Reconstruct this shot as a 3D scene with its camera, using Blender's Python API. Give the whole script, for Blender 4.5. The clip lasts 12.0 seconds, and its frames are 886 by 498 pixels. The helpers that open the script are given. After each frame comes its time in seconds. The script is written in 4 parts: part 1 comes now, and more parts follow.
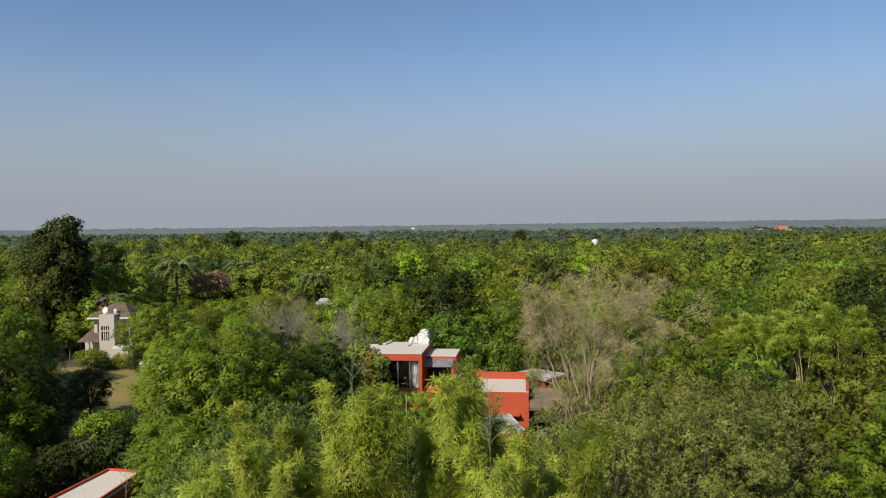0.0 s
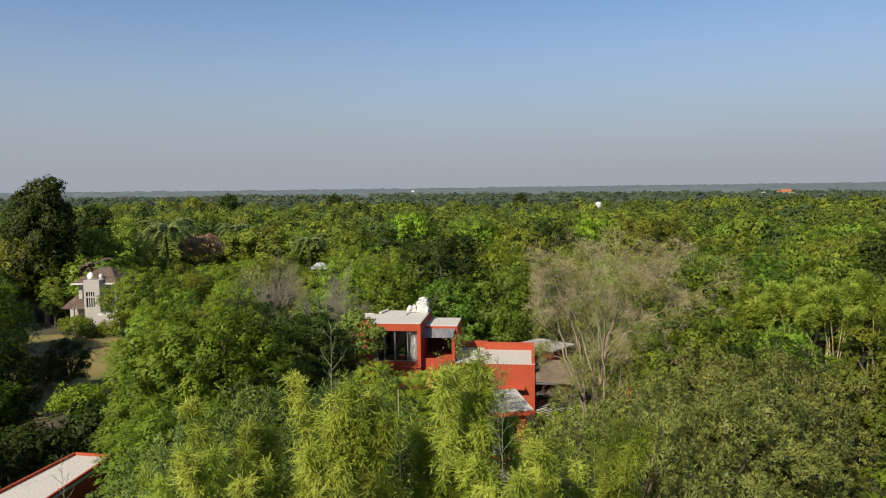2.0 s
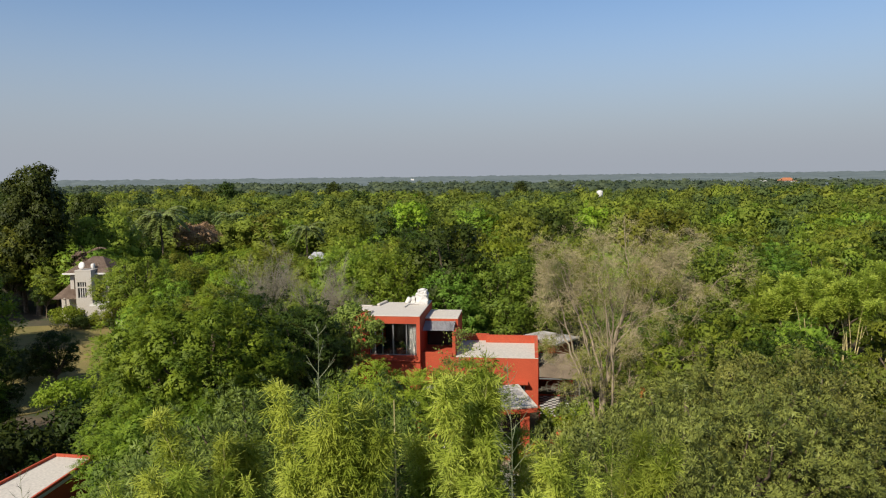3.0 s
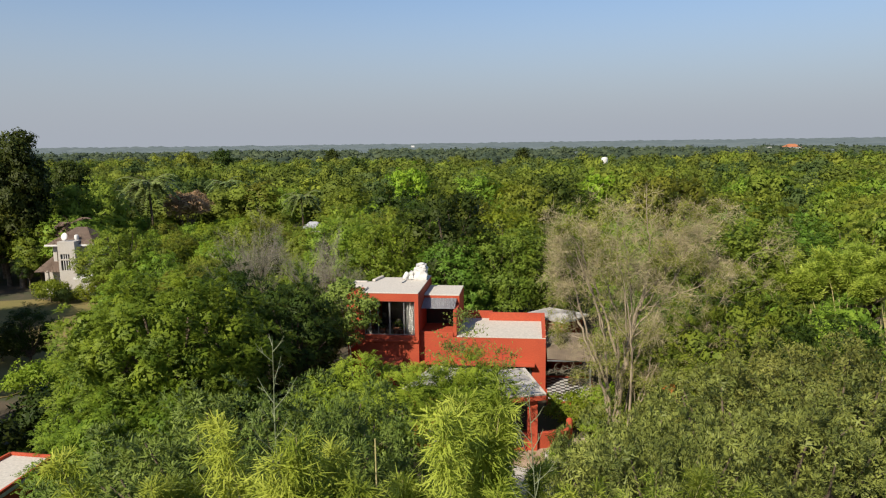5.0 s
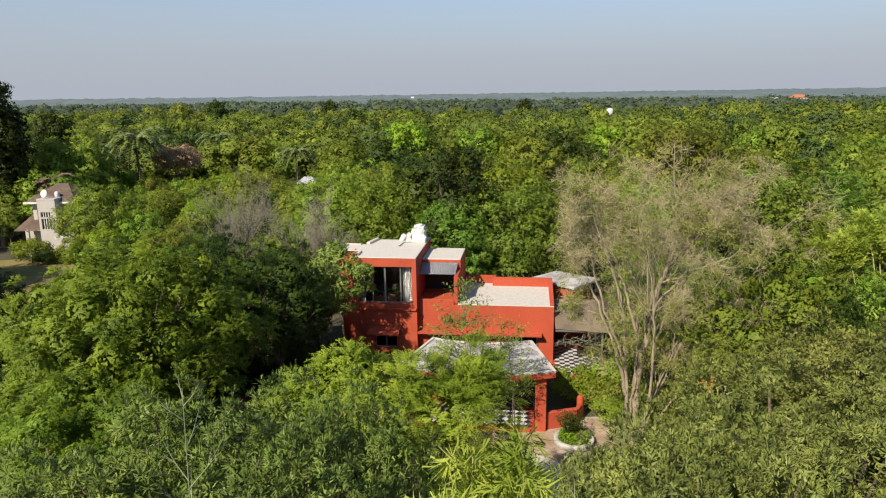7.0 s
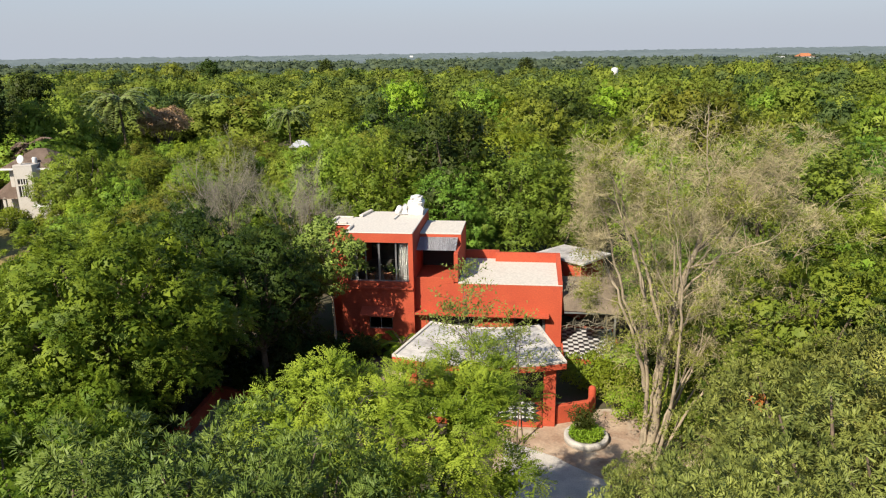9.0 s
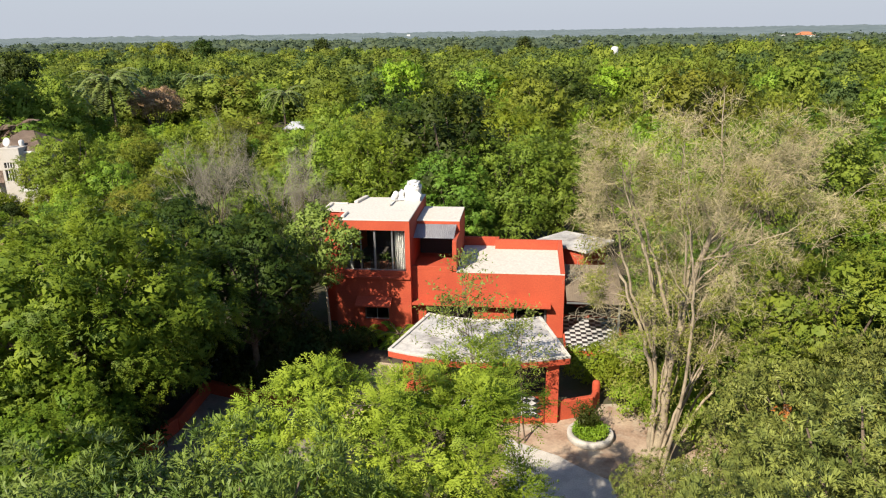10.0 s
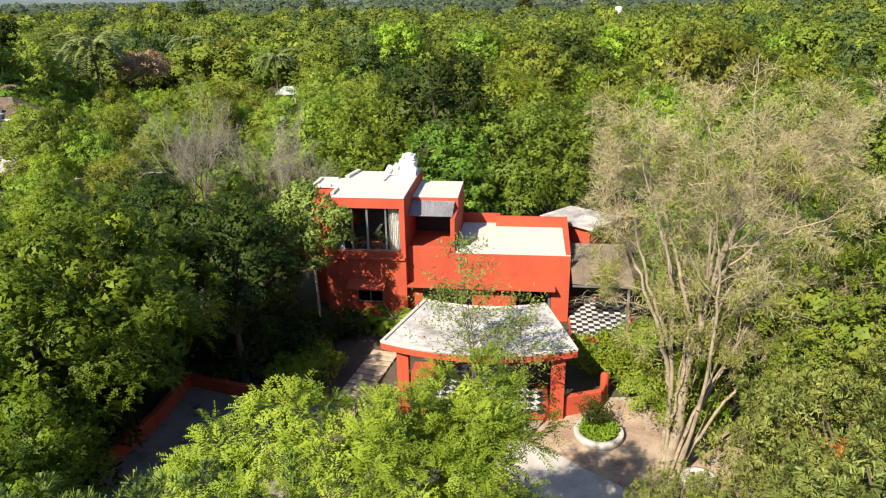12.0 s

### Task statement:
Without including any picture, repeat the data exactly.

### Reply to the exercise:
Reconstruct this shot as a 3D scene with its camera, using Blender's Python API. Give the whole script, for Blender 4.5. The clip lasts 12.0 seconds, and its frames are 886 by 498 pixels. The helpers that open the script are given. After each frame comes its time in seconds. The script is written in 4 parts: part 1 comes now, and more parts follow.
0.0 s
2.0 s
3.0 s
5.0 s
7.0 s
9.0 s
10.0 s
12.0 s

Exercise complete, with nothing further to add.